**SUPPLIED INFORMATION**

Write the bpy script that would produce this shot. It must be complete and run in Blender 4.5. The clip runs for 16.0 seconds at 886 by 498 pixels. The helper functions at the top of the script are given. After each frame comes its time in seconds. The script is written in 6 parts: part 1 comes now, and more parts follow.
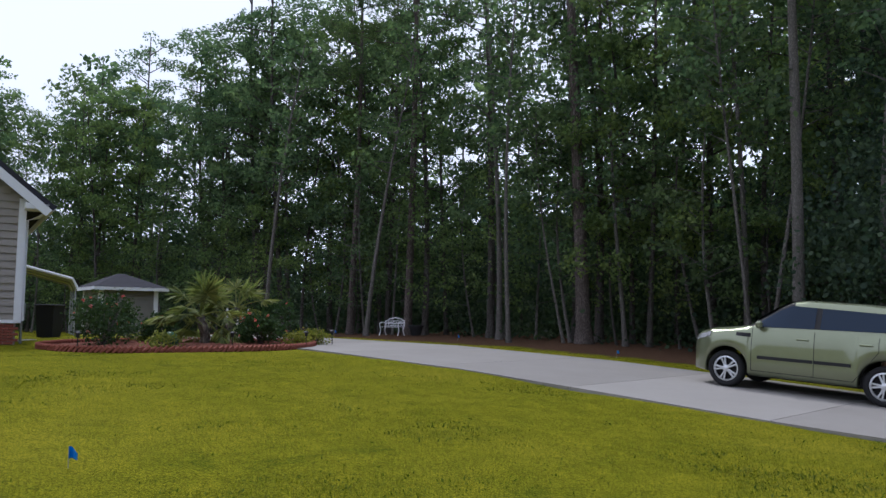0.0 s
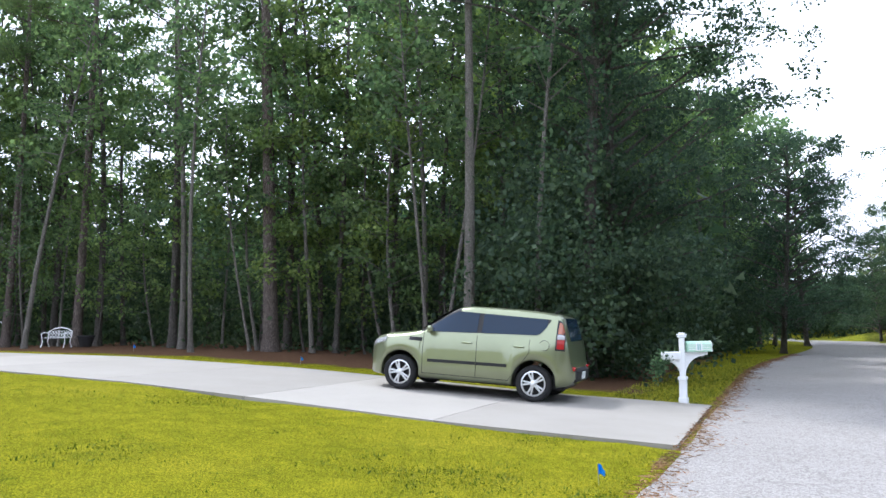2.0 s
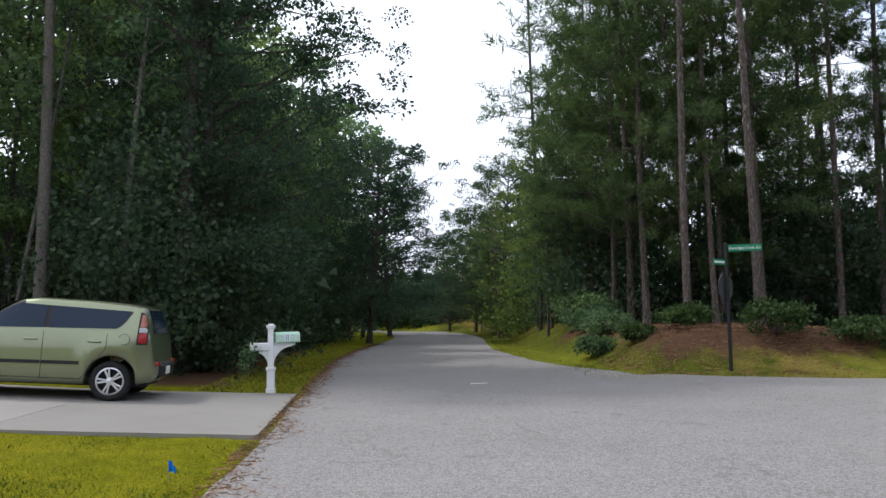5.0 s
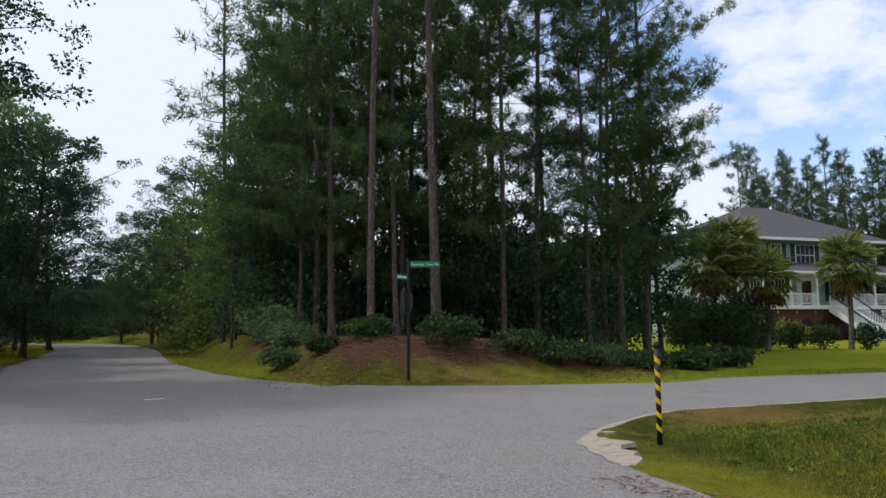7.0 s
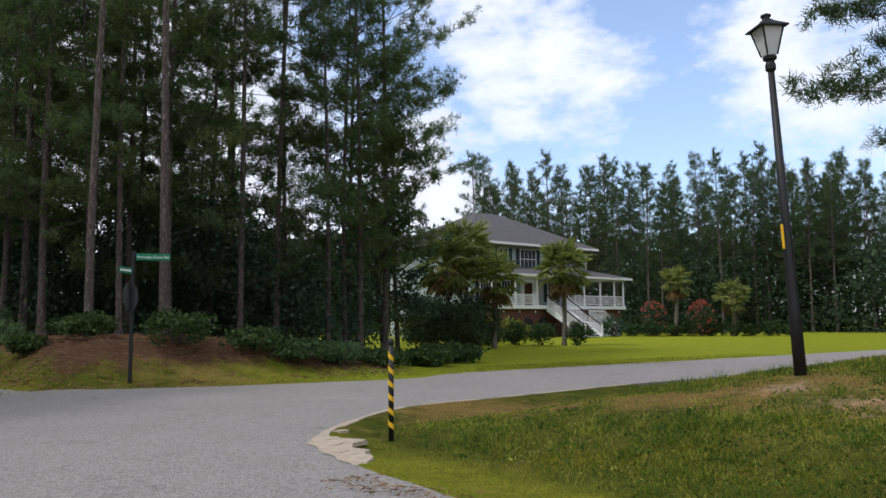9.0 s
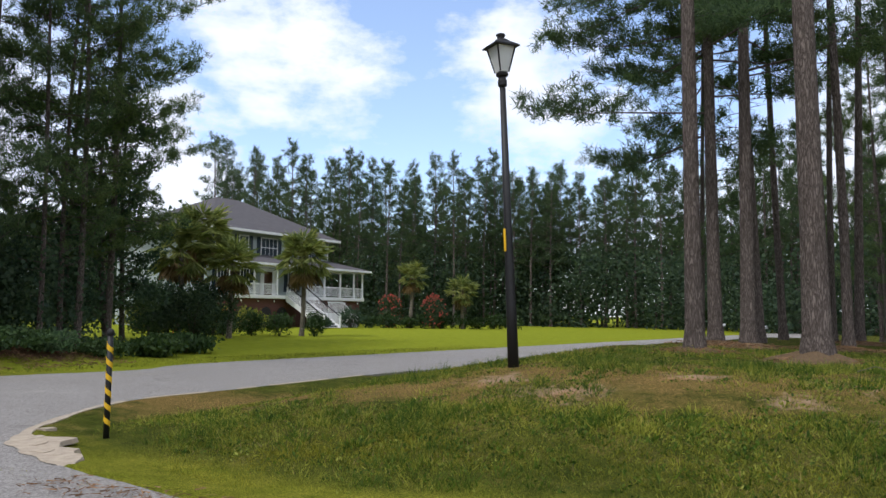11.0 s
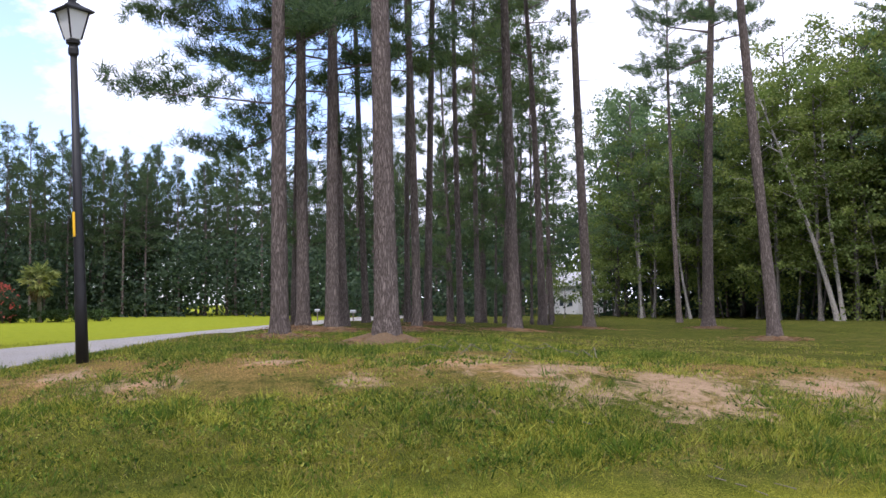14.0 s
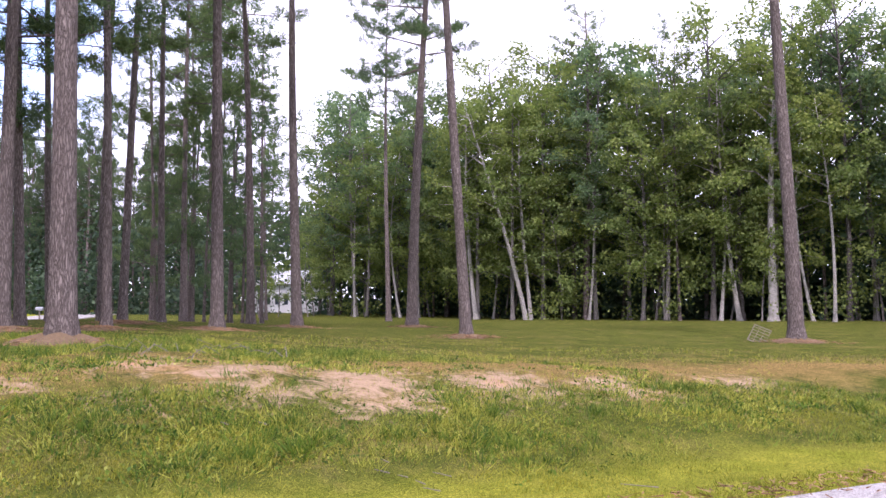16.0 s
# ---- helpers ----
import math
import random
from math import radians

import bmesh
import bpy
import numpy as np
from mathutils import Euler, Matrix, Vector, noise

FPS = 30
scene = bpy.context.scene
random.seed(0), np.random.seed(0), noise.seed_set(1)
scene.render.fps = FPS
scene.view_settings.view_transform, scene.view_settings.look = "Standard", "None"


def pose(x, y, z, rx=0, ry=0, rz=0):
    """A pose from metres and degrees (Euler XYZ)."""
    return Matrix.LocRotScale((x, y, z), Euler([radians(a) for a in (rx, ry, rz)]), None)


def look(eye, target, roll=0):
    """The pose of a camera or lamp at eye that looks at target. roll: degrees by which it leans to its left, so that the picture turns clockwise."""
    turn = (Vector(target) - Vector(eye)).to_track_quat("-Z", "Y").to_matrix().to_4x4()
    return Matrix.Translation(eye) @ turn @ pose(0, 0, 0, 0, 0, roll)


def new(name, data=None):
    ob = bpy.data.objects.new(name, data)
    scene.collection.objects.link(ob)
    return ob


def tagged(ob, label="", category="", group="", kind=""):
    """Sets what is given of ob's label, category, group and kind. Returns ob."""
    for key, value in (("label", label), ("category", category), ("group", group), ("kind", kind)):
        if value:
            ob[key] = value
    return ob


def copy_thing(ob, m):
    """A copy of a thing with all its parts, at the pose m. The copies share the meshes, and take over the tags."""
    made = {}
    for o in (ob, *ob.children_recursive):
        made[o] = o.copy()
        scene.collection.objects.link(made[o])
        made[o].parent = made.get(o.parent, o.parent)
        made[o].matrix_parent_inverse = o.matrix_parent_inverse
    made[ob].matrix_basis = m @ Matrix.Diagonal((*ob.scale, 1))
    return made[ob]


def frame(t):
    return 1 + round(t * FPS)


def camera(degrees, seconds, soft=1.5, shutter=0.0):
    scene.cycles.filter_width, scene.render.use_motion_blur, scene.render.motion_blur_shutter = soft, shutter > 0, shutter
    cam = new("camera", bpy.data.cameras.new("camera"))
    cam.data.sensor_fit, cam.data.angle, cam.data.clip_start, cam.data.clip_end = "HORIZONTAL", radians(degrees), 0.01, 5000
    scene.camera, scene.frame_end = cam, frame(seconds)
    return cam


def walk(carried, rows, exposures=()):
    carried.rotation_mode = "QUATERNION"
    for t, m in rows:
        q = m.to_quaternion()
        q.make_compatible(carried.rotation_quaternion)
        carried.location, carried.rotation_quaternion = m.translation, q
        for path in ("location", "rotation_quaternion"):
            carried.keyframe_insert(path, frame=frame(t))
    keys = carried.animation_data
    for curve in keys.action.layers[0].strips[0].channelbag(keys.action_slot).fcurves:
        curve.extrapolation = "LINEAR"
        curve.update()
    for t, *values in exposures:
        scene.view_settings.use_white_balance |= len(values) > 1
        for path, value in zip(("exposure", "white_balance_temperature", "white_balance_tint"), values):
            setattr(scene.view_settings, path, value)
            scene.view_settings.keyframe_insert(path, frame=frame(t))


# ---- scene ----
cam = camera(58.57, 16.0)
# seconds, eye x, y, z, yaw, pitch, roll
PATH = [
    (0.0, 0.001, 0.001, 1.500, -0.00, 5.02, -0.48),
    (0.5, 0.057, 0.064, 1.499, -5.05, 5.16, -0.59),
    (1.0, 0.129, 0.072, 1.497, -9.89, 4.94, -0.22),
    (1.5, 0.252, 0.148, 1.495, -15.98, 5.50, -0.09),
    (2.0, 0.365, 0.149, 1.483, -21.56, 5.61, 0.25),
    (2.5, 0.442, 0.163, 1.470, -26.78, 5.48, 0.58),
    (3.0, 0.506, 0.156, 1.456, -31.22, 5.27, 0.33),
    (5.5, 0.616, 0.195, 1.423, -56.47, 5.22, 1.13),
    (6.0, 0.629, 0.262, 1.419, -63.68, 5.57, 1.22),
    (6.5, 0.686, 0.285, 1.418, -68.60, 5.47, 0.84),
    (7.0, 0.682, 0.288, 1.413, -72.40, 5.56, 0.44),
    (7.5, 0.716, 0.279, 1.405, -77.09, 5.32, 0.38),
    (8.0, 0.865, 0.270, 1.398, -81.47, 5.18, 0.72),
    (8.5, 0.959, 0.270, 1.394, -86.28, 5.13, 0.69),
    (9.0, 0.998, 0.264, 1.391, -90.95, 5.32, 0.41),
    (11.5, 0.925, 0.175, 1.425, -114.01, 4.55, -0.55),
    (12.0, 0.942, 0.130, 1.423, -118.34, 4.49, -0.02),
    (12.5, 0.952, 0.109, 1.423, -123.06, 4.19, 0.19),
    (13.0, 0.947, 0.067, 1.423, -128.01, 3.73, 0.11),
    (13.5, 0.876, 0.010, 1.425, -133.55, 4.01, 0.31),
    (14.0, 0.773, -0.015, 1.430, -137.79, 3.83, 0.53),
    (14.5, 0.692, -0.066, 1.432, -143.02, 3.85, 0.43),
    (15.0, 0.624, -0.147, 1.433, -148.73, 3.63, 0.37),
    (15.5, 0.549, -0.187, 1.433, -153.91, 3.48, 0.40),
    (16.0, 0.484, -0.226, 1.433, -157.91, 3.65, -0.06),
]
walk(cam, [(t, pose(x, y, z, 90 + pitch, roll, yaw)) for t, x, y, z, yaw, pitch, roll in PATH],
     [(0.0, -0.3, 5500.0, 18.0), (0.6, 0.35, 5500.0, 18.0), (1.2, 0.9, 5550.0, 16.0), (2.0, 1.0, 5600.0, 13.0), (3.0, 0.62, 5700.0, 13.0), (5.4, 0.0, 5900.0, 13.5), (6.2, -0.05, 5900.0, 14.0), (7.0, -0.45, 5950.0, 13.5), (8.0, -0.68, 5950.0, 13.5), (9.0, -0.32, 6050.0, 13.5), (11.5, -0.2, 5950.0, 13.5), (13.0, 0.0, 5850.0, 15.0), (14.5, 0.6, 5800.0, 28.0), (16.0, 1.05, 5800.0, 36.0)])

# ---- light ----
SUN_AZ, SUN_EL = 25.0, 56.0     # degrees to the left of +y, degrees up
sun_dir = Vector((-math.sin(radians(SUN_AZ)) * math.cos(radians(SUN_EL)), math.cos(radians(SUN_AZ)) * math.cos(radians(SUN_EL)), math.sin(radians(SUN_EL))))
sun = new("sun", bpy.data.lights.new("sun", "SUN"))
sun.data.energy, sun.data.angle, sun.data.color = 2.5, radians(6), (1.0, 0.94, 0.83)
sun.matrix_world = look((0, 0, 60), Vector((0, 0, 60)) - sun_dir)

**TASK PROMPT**
The answer is a single number: how many lines include the word "location"?

**OUTPUT OF THE TASK**
2